• Instruction
Isolate every line in the data with the string "that" and copy it.

• Dataset section
— start —

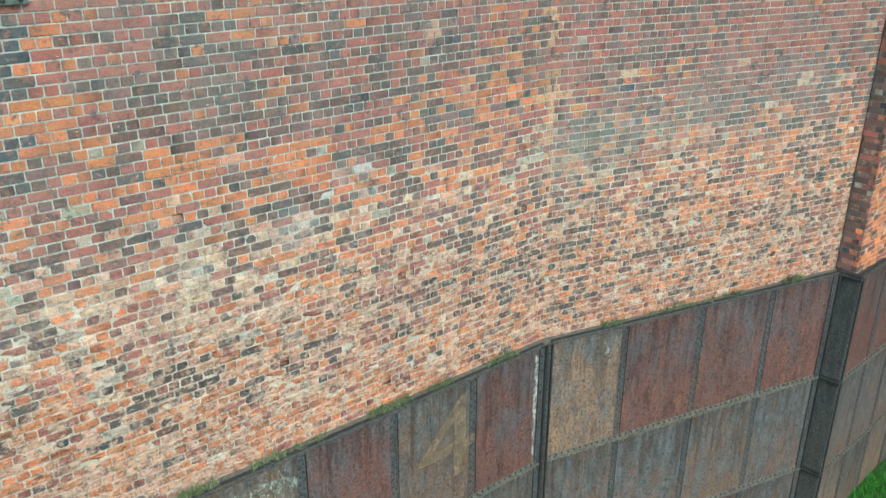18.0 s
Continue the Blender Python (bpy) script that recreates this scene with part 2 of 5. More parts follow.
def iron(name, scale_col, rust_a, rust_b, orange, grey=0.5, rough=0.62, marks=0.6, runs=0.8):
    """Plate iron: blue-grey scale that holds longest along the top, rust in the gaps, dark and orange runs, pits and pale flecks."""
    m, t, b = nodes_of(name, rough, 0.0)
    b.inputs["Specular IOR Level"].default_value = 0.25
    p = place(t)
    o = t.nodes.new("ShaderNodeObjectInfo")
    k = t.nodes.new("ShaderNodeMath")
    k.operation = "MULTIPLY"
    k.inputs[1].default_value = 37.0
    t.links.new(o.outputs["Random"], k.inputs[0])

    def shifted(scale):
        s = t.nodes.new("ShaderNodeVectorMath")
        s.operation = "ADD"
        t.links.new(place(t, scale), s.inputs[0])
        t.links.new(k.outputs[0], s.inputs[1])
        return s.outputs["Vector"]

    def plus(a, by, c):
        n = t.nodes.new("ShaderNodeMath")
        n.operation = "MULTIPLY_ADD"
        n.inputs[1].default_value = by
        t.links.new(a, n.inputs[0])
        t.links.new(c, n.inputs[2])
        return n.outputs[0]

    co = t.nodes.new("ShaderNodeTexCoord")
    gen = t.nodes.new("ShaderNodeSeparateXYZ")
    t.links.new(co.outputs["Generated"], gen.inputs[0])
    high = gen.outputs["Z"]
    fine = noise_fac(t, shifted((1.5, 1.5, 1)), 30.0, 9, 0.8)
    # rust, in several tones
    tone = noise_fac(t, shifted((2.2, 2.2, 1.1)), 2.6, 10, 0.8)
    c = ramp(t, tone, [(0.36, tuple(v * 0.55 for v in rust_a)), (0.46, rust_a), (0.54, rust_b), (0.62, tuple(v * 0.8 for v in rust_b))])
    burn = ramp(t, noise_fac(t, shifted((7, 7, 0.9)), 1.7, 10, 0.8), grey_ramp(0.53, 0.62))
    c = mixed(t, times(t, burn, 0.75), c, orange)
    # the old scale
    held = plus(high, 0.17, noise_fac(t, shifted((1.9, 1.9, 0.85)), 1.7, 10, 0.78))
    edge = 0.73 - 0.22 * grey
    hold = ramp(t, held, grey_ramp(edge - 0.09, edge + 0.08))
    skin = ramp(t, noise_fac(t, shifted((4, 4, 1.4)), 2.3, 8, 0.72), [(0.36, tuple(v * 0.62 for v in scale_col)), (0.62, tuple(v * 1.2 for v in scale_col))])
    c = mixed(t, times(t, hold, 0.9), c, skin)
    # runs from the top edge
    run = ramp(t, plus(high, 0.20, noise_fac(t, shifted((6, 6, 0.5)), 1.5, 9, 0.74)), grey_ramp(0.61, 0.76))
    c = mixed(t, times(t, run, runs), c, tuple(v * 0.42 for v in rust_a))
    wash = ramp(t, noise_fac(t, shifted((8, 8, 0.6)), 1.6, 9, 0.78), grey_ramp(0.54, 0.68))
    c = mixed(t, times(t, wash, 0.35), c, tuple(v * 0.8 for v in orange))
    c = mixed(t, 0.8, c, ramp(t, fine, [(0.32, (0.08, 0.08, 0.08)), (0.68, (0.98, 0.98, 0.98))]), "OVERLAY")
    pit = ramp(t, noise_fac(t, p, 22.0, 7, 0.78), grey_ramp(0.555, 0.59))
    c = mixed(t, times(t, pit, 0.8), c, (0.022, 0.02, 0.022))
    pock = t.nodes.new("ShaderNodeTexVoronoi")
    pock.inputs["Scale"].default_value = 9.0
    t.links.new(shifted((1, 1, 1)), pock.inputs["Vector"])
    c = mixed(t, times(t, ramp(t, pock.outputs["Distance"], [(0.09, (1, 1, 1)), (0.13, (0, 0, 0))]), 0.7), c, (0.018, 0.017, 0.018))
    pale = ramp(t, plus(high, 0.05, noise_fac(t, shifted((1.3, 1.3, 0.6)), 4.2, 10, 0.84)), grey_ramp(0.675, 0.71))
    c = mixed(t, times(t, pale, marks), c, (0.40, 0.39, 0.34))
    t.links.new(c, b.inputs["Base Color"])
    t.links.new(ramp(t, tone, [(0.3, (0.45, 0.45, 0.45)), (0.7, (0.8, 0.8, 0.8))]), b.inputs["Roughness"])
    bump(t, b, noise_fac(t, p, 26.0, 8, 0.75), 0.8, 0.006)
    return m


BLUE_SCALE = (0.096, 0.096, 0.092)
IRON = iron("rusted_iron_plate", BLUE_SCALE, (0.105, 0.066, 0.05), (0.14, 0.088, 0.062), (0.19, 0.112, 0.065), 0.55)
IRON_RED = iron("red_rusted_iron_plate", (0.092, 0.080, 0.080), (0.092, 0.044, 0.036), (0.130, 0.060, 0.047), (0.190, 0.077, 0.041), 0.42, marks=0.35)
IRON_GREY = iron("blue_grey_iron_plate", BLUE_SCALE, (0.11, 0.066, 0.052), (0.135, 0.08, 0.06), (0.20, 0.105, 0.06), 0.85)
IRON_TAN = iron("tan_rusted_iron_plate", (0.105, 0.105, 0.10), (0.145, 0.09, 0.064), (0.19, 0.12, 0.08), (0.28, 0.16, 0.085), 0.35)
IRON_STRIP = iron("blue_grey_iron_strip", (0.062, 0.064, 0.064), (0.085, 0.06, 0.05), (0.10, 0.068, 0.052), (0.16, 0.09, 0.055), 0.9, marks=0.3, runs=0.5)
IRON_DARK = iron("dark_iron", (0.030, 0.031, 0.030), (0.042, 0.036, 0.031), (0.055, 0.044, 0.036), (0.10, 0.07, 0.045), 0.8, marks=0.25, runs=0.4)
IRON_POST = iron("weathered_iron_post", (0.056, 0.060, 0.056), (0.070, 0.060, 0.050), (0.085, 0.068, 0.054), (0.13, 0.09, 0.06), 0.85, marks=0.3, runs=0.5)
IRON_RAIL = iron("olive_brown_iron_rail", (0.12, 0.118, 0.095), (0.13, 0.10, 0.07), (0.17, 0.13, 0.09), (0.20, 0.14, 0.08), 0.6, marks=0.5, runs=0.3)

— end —

• Full output
Continue the Blender Python (bpy) script that recreates this scene with part 2 of 5. More parts follow.
    """Plate iron: blue-grey scale that holds longest along the top, rust in the gaps, dark and orange runs, pits and pale flecks."""